* Instruction
Will you transcribe the entries that follow, exactly and in full?

[Stored items]
********************

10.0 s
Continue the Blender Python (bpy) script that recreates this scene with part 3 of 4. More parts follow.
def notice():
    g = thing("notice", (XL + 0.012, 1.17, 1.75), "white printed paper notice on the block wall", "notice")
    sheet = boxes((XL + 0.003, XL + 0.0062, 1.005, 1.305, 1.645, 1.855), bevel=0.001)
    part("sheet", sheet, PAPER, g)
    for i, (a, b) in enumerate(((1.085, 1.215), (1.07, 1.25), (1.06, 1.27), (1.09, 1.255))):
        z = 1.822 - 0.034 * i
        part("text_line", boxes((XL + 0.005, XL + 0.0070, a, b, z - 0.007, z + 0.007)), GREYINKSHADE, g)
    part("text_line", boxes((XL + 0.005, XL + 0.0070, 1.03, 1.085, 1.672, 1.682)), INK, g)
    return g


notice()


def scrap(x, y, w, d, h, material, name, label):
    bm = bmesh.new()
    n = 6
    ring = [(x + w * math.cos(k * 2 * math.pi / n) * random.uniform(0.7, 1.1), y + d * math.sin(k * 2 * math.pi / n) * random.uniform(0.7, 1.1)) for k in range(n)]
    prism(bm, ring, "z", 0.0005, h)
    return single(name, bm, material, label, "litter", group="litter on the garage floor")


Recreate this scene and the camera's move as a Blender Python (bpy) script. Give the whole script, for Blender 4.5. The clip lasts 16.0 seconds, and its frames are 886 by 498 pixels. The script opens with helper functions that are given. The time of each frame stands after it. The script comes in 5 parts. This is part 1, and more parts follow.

********************

* Solution to the exercise
10.0 s
Continue the Blender Python (bpy) script that recreates this scene with part 3 of 4. More parts follow.
def notice():
    g = thing("notice", (XL + 0.012, 1.17, 1.75), "white printed paper notice on the block wall", "notice")
    sheet = boxes((XL + 0.003, XL + 0.0062, 1.005, 1.305, 1.645, 1.855), bevel=0.001)
    part("sheet", sheet, PAPER, g)
    for i, (a, b) in enumerate(((1.085, 1.215), (1.07, 1.25), (1.06, 1.27), (1.09, 1.255))):
        z = 1.822 - 0.034 * i
        part("text_line", boxes((XL + 0.005, XL + 0.0070, a, b, z - 0.007, z + 0.007)), GREYINKSHADE, g)
    part("text_line", boxes((XL + 0.005, XL + 0.0070, 1.03, 1.085, 1.672, 1.682)), INK, g)
    return g


notice()


def scrap(x, y, w, d, h, material, name, label):
    bm = bmesh.new()
    n = 6
    ring = [(x + w * math.cos(k * 2 * math.pi / n) * random.uniform(0.7, 1.1), y + d * math.sin(k * 2 * math.pi / n) * random.uniform(0.7, 1.1)) for k in range(n)]
    prism(bm, ring, "z", 0.0005, h)
    return single(name, bm, material, label, "litter", group="litter on the garage floor")


Recreate this scene and the camera's move as a Blender Python (bpy) script. Give the whole script, for Blender 4.5. The clip lasts 16.0 seconds, and its frames are 886 by 498 pixels. The script opens with helper functions that are given. The time of each frame stands after it. The script comes in 5 parts. This is part 1, and more parts follow.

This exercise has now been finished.